Gibson Family

The Gibson family's prize ram, Prince Albert, 1887 (Tasmaniana Library, SLT)

The Gibson Family came Tasmania in 1804, when David Gibson arrived as a convict, but soon he was granted land near Perth and Evandale, and in 1811 he and his wife were entertaining the governor. He became the colony's first Inspector of Stock, and his seven sons were successful farm managers and breeders of prize-winning sheep. David was granted or bought many properties, nearly all on the South Esk River. He lived at Pleasant Banks at Evandale, and Native Point and Scone at Perth are still farmed by his descendants, as is Esk Vale at Epping Forest. At Scone, William Gibson was said to be the first in the southern hemisphere to light his house with electricity, which he made in the 1880s using water in the old mill-race.
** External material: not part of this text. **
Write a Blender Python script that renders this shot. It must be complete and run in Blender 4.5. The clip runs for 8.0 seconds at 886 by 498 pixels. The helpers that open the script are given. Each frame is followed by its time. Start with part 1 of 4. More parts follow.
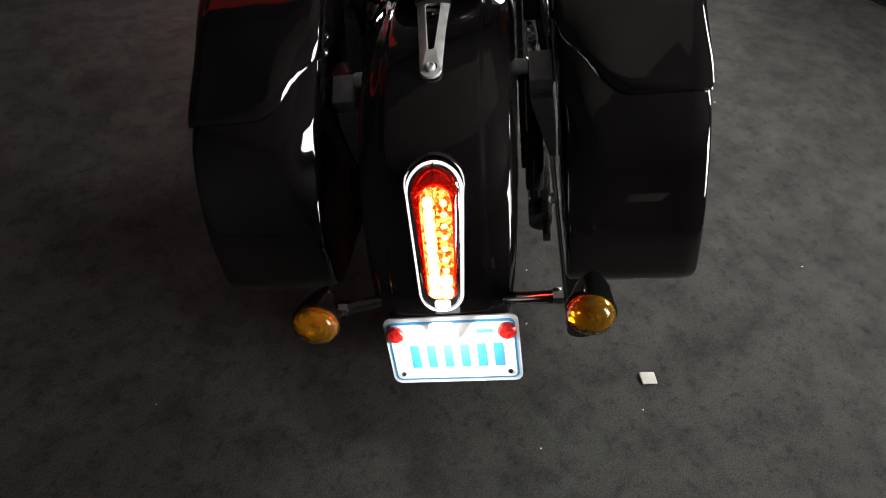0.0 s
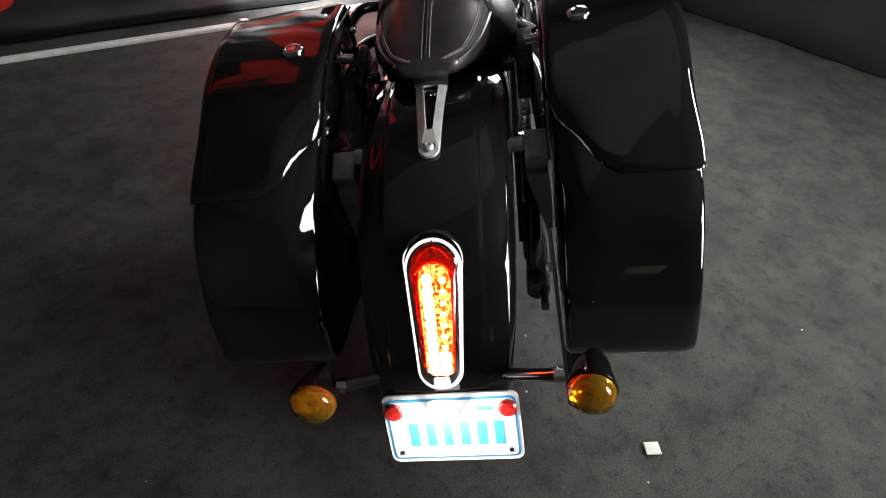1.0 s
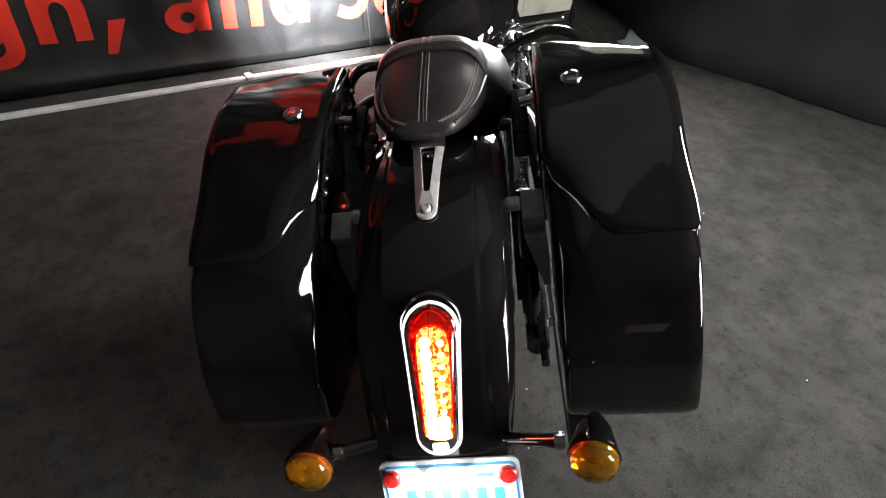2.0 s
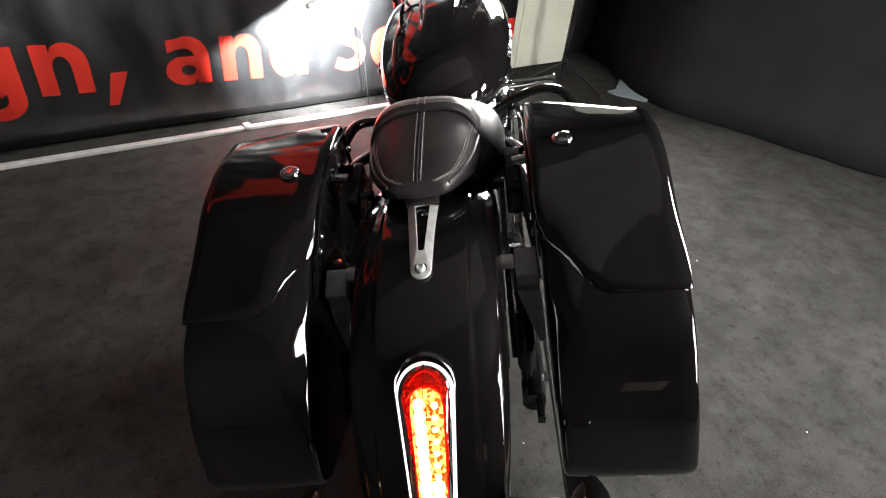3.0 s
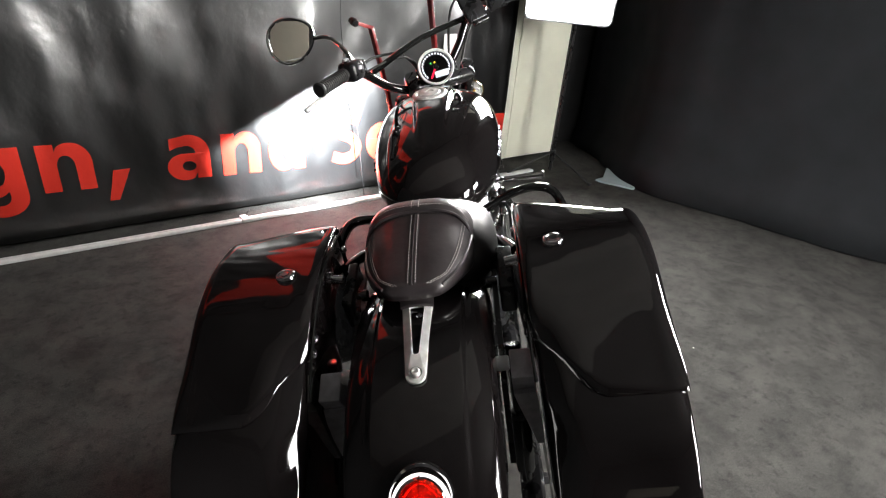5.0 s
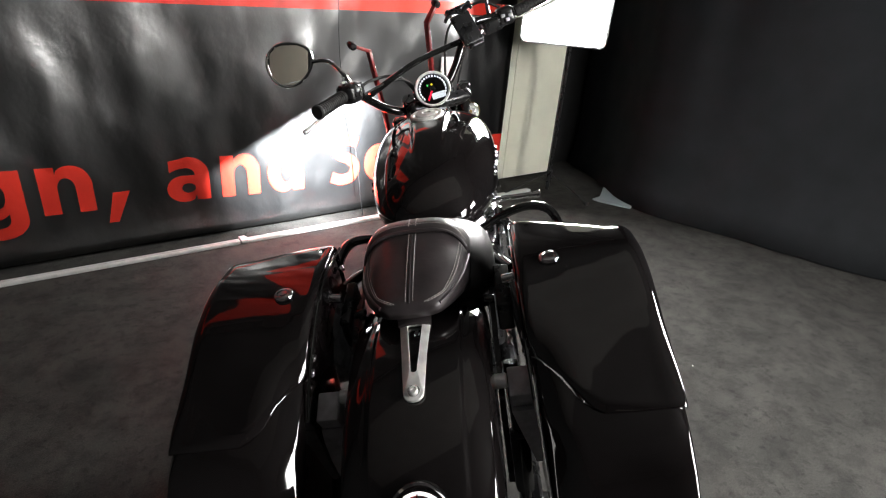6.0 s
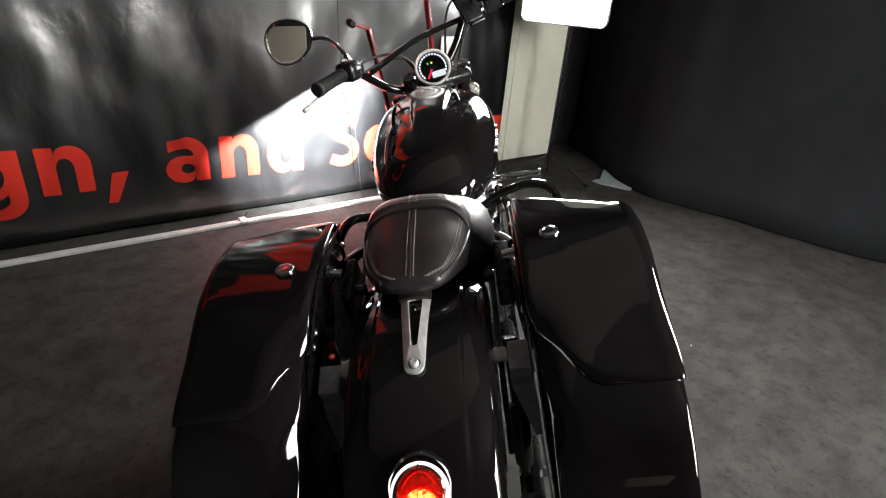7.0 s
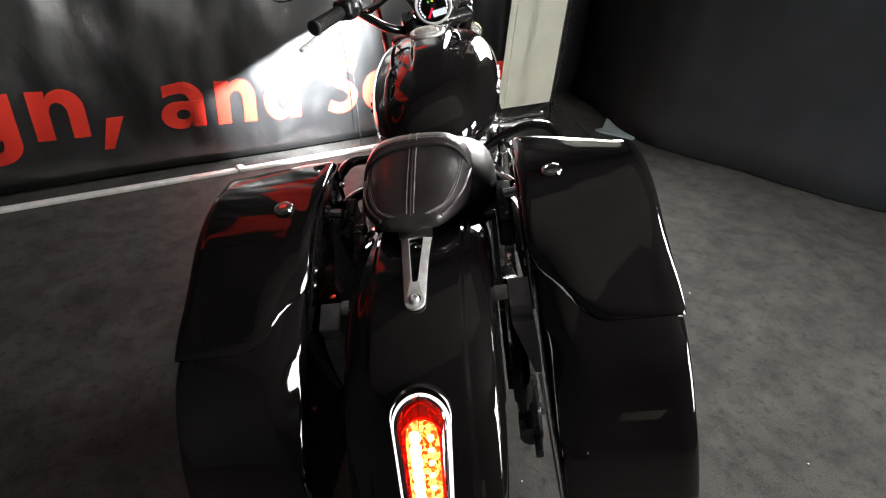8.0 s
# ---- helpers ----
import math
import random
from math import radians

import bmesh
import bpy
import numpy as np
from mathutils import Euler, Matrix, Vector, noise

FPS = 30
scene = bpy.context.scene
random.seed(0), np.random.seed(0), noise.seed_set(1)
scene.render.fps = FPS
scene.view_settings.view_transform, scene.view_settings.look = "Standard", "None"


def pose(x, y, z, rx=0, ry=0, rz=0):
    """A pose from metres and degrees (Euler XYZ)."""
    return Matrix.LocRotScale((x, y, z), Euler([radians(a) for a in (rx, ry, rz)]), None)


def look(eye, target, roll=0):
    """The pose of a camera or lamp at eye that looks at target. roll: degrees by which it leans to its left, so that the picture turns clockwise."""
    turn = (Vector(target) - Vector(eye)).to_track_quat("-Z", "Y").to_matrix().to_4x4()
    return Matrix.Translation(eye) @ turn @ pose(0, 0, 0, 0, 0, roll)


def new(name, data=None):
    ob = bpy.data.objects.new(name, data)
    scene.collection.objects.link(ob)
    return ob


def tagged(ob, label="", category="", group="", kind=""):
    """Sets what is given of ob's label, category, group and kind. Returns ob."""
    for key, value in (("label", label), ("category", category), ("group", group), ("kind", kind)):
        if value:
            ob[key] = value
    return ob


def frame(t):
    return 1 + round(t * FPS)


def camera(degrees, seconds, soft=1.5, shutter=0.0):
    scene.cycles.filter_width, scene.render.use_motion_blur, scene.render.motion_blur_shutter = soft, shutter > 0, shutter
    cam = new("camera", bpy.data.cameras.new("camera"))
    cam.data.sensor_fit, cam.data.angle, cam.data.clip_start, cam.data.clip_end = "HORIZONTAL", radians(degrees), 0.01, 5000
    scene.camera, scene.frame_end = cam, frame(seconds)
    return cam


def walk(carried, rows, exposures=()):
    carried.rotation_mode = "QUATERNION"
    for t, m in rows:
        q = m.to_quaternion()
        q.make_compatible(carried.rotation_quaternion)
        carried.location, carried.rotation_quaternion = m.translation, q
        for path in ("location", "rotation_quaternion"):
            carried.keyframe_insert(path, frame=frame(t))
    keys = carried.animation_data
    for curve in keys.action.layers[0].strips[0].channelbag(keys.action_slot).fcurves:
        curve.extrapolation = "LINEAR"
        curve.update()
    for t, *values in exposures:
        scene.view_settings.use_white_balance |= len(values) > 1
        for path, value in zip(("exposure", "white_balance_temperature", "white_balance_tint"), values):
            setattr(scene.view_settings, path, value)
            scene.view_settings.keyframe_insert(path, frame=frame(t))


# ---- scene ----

Other Gibson properties were Belle Vue, Glasslough and Fairfield at Epping Forest, Eskdale at Powranna, Milford and Wanstead at Conara, and Meadowbank at Campbell Town, and the family also farmed in the Hagley–Westbury area, Cressy, and the Derwent Valley. With more emphasis on cropping these days, the sheep and wool component is less vital than previously.

Further reading: J Prevost, From the Epping banks to the Esk, Launceston, 1988.